The approximately 200 listings “would be removed in the coming days,” the company said.

Airbnb said in a statement that it consulted with experts to learn about the historical disputes in the region in order to make a decision about whether it should be doing business in “the occupied territories.” The statement did not say which experts it consulted.

The company arrived at a framework for evaluating how to treat listings in occupied territories that included assessing any potential safety risks for hosts and guests; evaluating whether the existence of listings is “contributing to existing human suffering”; and determining whether “the existence of listings in the occupied territory has a direct connection to the larger dispute in the region.”

“We concluded that we should remove listings in Israeli settlements in the occupied West Bank that are at the core of the dispute between Israelis and Palestinians,” a statement on the Airbnb website said.

“Our hope is that someday sooner rather than later, a framework is put in place where the entire global community is aligned so there will be a resolution to this historic conflict and a clear path forward for everybody to follow,” the statement said.

JTA has also learned that the next disputed territory Airbnb will be looking at under this framework is Western Sahara. Airbnb currently lists 24 properties for rent in that territory.
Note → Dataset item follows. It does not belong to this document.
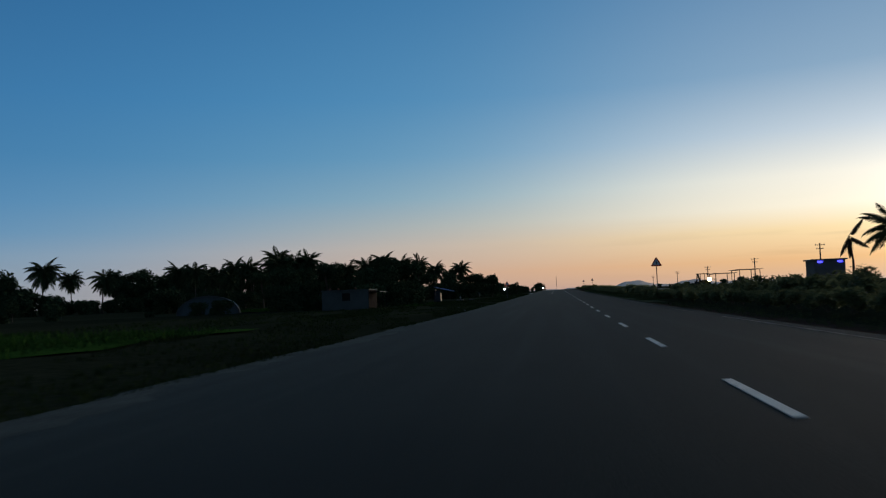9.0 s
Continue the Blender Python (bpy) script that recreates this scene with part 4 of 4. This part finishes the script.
# the thin mast and the low hills on the horizon
mast = thing("radio_mast", "slender lattice mast far away on the horizon", "mast", Matrix.Translation((-2.0, 1690, -2)))
b = Build()
for x, y in ((-0.6, -0.35), (0.6, -0.35), (0, 0.7)):
    b.tube([(x, y, 0), (x * 0.3, y * 0.3, 27)], 0.13, 5)
for k in range(9):
    b.box((0, 0, 1.5 + 3 * k), (1.2 - 0.09 * k, 0.15, 0.15))
part("lattice", b, STEEL, mast)
for k, (az, far, wide, high) in enumerate([(1.3, 2900, 70, 9), (5.2, 3000, 95, 25), (9.0, 3100, 105, 22), (-0.5, 3000, 160, 6), (12.5, 3000, 240, 13), (7, 3300, 260, 11)]):
    hill = Build()
    nx = 26
    for row in range(2):
        for i in range(nx):
            t = 2 * i / (nx - 1) - 1
            h = high * (1 - t * t) ** 1.4 * (1 + 0.07 * math.sin(i * 0.9 + k))
            hill.v.append((wide * t, 60 * row - 200 * (1 - t * t) * 0, h if row == 0 else 0.4 * h))
    base = len(hill.v)
    for i in range(nx):
        t = 2 * i / (nx - 1) - 1
        hill.v.append((wide * t * 1.1, -150, -4))
    hill.f = [(i, i + 1, nx + i + 1, nx + i) for i in range(nx - 1)] + [(base + i, base + i + 1, i + 1, i) for i in range(nx - 1)]
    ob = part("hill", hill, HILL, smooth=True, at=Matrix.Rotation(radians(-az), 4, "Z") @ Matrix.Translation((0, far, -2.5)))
    tagged(ob, "low hill on the horizon, coloured pale as haze", "hill", "hills on the horizon", "structure")


# ---- verge: grass, stones, litter ----
def grass(name, label, count, s0, s1, u_near, u_far, tall, seed, mat=GRASS):
    """Tufts of narrow blades, denser near the asphalt."""
    g = np.random.default_rng(seed)
    tufts = count // 6
    s = g.uniform(s0, s1, tufts)
    u = u_near + (u_far - u_near) * g.random(tufts) ** 1.5
    keep = np.sin(s * 0.37 + np.sin(u * 1.1) * 2) + np.sin(s * 0.11 + u * 0.7) > -0.7
    s, u = np.repeat(s[keep], 6), np.repeat(u[keep], 6)
    n = len(s)
    foot = on_land(s + g.normal(0, 0.07, n), u + g.normal(0, 0.07, n), -0.02)
    a, h = g.uniform(0, 2 * np.pi, n), tall * g.uniform(0.4, 1.15, n)
    side = np.stack([np.cos(a), np.sin(a), 0 * a], 1) * (0.012 + 0.03 * h)[:, None]
    tip = foot + np.stack([g.normal(0, 0.3, n) * h, g.normal(0, 0.3, n) * h, h], 1)
    v = np.stack([foot - side, foot + side, tip], 1).reshape(-1, 3)
    b = Build()
    b.v = [tuple(p) for p in v.tolist()]
    b.f = [(3 * i, 3 * i + 1, 3 * i + 2) for i in range(n)]
    tagged(part(name, b, mat), label, "grass", kind="stuff")


grass("verge_grass", "rough green grass on the roadside verge", 96000, 152, 400, -9.2, -20.5, 0.17, 5)
grass("slope_grass", "thin grass on the embankment behind the barrier", 15000, 10, 152, -10.4, -14, 0.35, 6)
grass("median_grass", "low grass at the edge of the median bed", 24000, 15, 372, 4.2, 5.6, 0.16, 7, BED_GRASS)
grass("bank_grass", "olive grass growing up to the bushes on the median bank", 22000, 240, 386, 6.1, 4.3, 0.26, 9, BED_GRASS)
grass("field_grass", "taller grass at the edge of the fields", 40000, 160, 330, -17, -34, 0.25, 8)


def stone(seed, size):
    r = random.Random(seed)
    bm = bmesh.new()
    bmesh.ops.create_icosphere(bm, subdivisions=2, radius=size)
    for v in bm.verts:
        v.co *= r.uniform(0.8, 1.15)
        v.co.z *= 0.55
    me = bpy.data.meshes.new("stone")
    bm.to_mesh(me)
    bm.free()
    me.materials.append(CONCRETE)
    return me


STONES = [stone(k, 0.05 + 0.025 * k) for k in range(3)]
for i, (s, u) in enumerate([(258.9, -9.9), (262.5, -12.6), (264.2, -10.4), (251.0, -11.2), (279, -12), (247.5, -10.2), (268, -16), (236, -10.6), (331, -13), (337, -12.2), (341, -12.6),
                            (345, -12.9), (349, -13.2), (352, -11.4), (360, -12.0), (271, -10.3)]):
    ob = new("stone", STONES[i % 3])
    ob.matrix_basis = stand(s, u, 40 * i, dz=0.03)
    tagged(ob, "pale stone lying on the grass verge", "stone", "stones on the verge")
According to a report released Tuesday by Human Rights Watch, which has previously called for Airbnb to remove its West Bank settlement listings, at least 17 rentals in Israeli settlements are built on privately owned Palestinian land. The report also documents nearly 60 properties, of 139 surveyed, that say they are located in Israel.

Human Rights Watch has been encouraging Airbnb to delist its rentals in settlements for two years and last spoke with Airbnb in August, HRW Israel and Palestine director Omar Shakir told JTA. HRW did not time its report to coincide with Airbnb’s announcement. Shakir said he did not know if Airbnb released its announcement in connection with the report.
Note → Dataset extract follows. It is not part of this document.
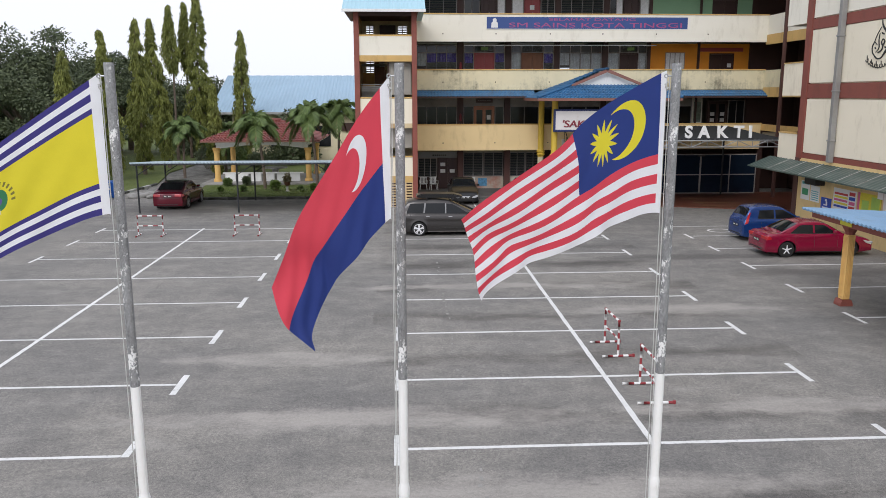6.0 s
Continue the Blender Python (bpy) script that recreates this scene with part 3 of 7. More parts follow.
def paint(parent, x0, y0, x1, y1, z=0.004):
    """One painted stroke with slightly uneven edges."""
    bm = bmesh.new()
    along_x = abs(x1 - x0) > abs(y1 - y0)
    n = max(2, int(max(abs(x1 - x0), abs(y1 - y0)) / 0.25))
    lo, hi = [], []
    for i in range(n + 1):
        f = i / n
        j, k = random.uniform(-0.008, 0.008), random.uniform(-0.008, 0.008)
        if along_x:
            lo.append(bm.verts.new((x0 + (x1 - x0) * f, min(y0, y1) + j, z)))
            hi.append(bm.verts.new((x0 + (x1 - x0) * f, max(y0, y1) + k, z)))
        else:
            lo.append(bm.verts.new((max(x0, x1) + j, y0 + (y1 - y0) * f, z)))
            hi.append(bm.verts.new((min(x0, x1) + k, y0 + (y1 - y0) * f, z)))
    for i in range(n):
        bm.faces.new((lo[i], lo[i + 1], hi[i + 1], hi[i]))
    bmesh.ops.recalc_face_normals(bm, faces=bm.faces)
    for f in bm.faces:
        if f.normal.z < 0:
            f.normal_flip()
    return part("painted_stroke", bm, M_LINE, parent)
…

He said HRW welcomes the decision, and would like Booking.com, another rental site, to take the same action regarding the 26 properties it lists on West Bank settlements.

“Airbnb was facilitating rentals in settlements that are illegal under international humanitarian law,” Shakir told JTA. “They’re both benefitting from and contributing to serious violations of Palestinian human rights.”
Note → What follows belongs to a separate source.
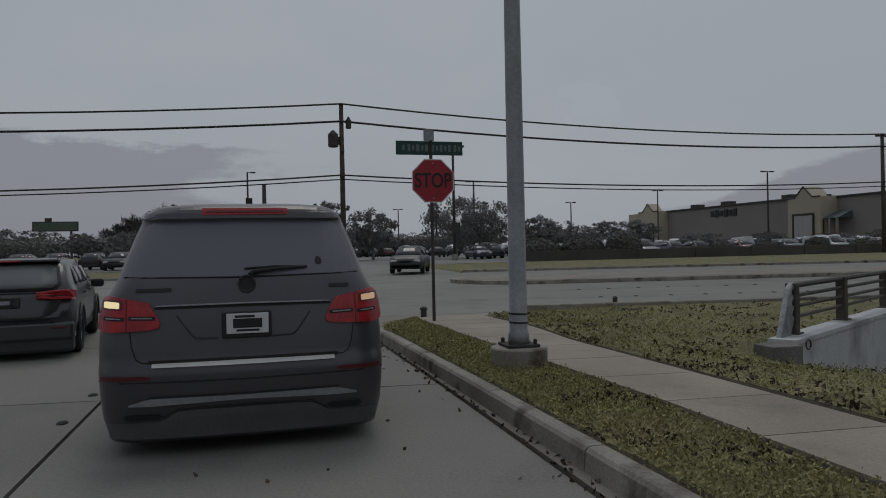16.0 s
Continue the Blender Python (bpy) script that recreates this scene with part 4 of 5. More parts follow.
    tube(bm, [suv_rear(0.04, 1.215, 0.03), suv_rear(0.06, 1.235, 0.035), suv_rear(0.22, 1.252, 0.03), suv_rear(0.42, 1.262, 0.02)], [0.02, 0.017, 0.012, 0.006], 8)
    wip = part("rear_wiper", bm, M_BLACK, car)
    bm = bmesh.new()
    tube(bm, [suv_rear(0.0, 1.258, 0.012), suv_rear(0.22, 1.268, 0.012), suv_rear(0.43, 1.262, 0.012)], 0.008, 6)
    part("wiper_blade", bm, M_BLACK, wip)
    for s in (-1, 1):
        m = lambda *q: tuple(v * s for v in (q if s > 0 else q[::-1]))
        o = lambda *q: q if s > 0 else q[::-1]
        lampc = suv_skin("tail_light", m(0.545, 0.56, 0.614, 0.70, 0.78, 0.86, 0.90, 0.93, 0.946), o(0.89, 0.878, 0.868, 0.863, 0.861, 0.86, 0.864, 0.875, 0.90), o(0.92, 0.95, 1.042, 1.064, 1.08, 1.095, 1.09, 1.055, 0.98), 0.022, M_TAIL, car, "lit red wrap-round tail lamp", 26, 6, 0.04)
        for a, b in ((0.572, 0.735), (0.762, 0.89)):
            suv_skin("lamp_divider", m(a, b), o(0.932, 0.938), o(0.956, 0.962), 0.026, M_BLACK, lampc, "dark divider bar", 8, 1)
            suv_skin("light_guide", m(a + 0.02, b - 0.015), o(0.941, 0.946), o(0.949, 0.954), 0.029, M_STEEL, lampc, "pale light guide", 8, 1)
        suv_skin("indicator_housing", m(0.775, 0.785, 0.90, 0.91), o(1.006, 1.003, 1.008, 1.015), o(1.058, 1.064, 1.072, 1.062), 0.025, M_REDDIM, lampc, "dark housing of the indicator", 8, 2)
        suv_skin("indicator", m(0.79, 0.795, 0.885, 0.89), o(1.018, 1.013, 1.018, 1.025), o(1.048, 1.054, 1.060, 1.052), 0.028, M_AMBER if s < 0 else M_CLEAR, lampc, "lit pale lamp window" if s < 0 else "dimly lit lamp window", 8, 2)
        suv_skin("lamp_seam", m(0.745, 0.752), o(0.863, 0.863), o(1.07, 1.072), 0.025, M_REDDIM, lampc, "", 1, 6)
        suv_skin("reflector", m(0.60, 0.64, 0.90, 0.925), o(0.553, 0.545, 0.540, 0.545), o(0.557, 0.572, 0.572, 0.566), 0.008, M_REDDIM, car, "dim red bumper reflector", 12, 1)
        # exhaust outlet in a thin oval rim
        rim = [(0.662 + dx, 0.293 + dz) for dx, dz in ((-0.125, 0.006), (-0.10, 0.026), (0.0, 0.028), (0.10, 0.026), (0.125, 0.006), (0.11, -0.02), (0.08, -0.028), (0.0, -0.028), (-0.09, -0.028), (-0.12, -0.016), (-0.125, 0.006))]
        suv_seam("exhaust_rim", [(x * s, z) for x, z in rim], M_PLASTIC, car, 0.006, "dark rim of the exhaust outlet")
        suv_skin("exhaust_outlet", m(0.54, 0.57, 0.76, 0.785), o(0.29, 0.268, 0.268, 0.29), o(0.30, 0.318, 0.318, 0.30), 0.003, M_BLACK, car, "", 8, 1)
        bm = bmesh.new()
        tube(bm, [(0.565 * s, 1.0, 1.728), (0.565 * s, 1.1, 1.752), (0.565 * s, 2.5, 1.754), (0.565 * s, 2.65, 1.728)], [0.012, 0.018, 0.018, 0.012], 8)
        part("roof_rail", bm, M_BLACK, car)
        # side glass
        for y0, y1, q0, q1 in ((0.62, 1.35, 0.80, 1.35), (1.45, 2.3, 1.45, 2.3), (2.38, 3.25, 2.38, 2.95)):
            pts = [(0.86 * s, y0, 1.21), (0.86 * s, y1, 1.21), (0.752 * s, q1, 1.58), (0.752 * s, q0, 1.58)]
            if s < 0:
                pts = [pts[1], pts[0], pts[3], pts[2]]
            patch("side_window", pts, M_GLASS, car, bulge=0.012)
        bm = bmesh.new()
        box(bm, 1.02 * s, 3.15, 1.16, 0.2, 0.12, 0.15, 0.04)
        part("door_mirror", bm, M_SUV, car)
        for yy in (1.75, 2.75):
            bm = bmesh.new()
            box(bm, 0.955 * s, yy, 0.96, 0.03, 0.2, 0.03, 0.01)
            part("door_handle", bm, M_CHROME, car)
        for yy in (0.98, 4.05):
            bm = bmesh.new()
            pts = [(0.958 * s, yy + 0.43 * math.cos(a), 0.38 + 0.43 * math.sin(a)) for a in (math.pi * k / 14 for k in range(15))]
            tube(bm, pts, 0.03, 6)
            part("wheel_arch", bm, M_PLASTIC, car)
            wheel(car, 0.835 * s, yy, 0.375, 0.27, M_STEEL)
    # grey trim across the bumper, black valance below
    suv_skin("diffuser_trim", (-0.745, -0.62, 0.0, 0.62, 0.745), (0.372, 0.368, 0.384, 0.368, 0.372), (0.382, 0.418, 0.414, 0.418, 0.382), 0.014, M_STEEL, car, "grey metal diffuser trim", 20, 2, 0.03)
    suv_seam("panel_gap", ((-0.62, 0.43), (0.0, 0.425), (0.62, 0.43)), M_BLACK, car, 0.005)
    suv_seam("valance_lip", ((-0.53, 0.283), (-0.44, 0.335), (0.0, 0.345), (0.44, 0.335), (0.53, 0.283)), M_BLACK, car, 0.008)
    suv_skin("lower_valance", (-0.90, -0.53, -0.44, 0.44, 0.53, 0.90), (0.135, 0.13, 0.13, 0.13, 0.13, 0.135), (0.25, 0.262, 0.33, 0.33, 0.262, 0.25), 0.006, M_VALANCE, car, "dark grey lower valance", 24, 4)
    bm = bmesh.new()
    box(bm, 0, 2.5, 0.22, 1.5, 4.4, 0.1, 0.03)
    part("underbody", bm, M_BLACK, car)
    patch("windscreen", ((0.80, 3.74, 1.10), (-0.80, 3.74, 1.10), (-0.62, 2.98, 1.68), (0.62, 2.98, 1.68)), M_GLASS, car, bulge=0.03)
    for s in (-1, 1):
        bm = bmesh.new()
        box(bm, 0.68 * s, 4.80, 0.74, 0.36, 0.2, 0.16, 0.05)
        part("headlight", bm, M_PLATE, car)
    return car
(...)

Israel’s tourism minister, Yariv Levin, called the decision “discriminatory” as well as “disgraceful and miserable,” according to a statement issued by his office.

Levin ordered his office to “formulate immediate measures to limit the company’s activity throughout the country,” the statement said. He also instructed his ministry to develop and implement a program to encourage tourism and boost vacation apartments in the West Bank.

Arvind Ganesan, the business and human rights director at Human Rights Watch, praised the Airbnb decision.

“Airbnb’s decision to end its listings in Israeli settlements is an important recognition that such listings can’t square with its human rights responsibilities,” he said in a statement. “For two years, Human Rights Watch has spoken with Airbnb about their brokering of rentals in West Bank settlements that are illegal under international humanitarian law and for which Palestinian ID holders are effectively barred from entering, and are issuing a report about this tomorrow. We urge other companies to follow suit.”

Airbnb operates in 191 countries and regions and more than 81,000 cities.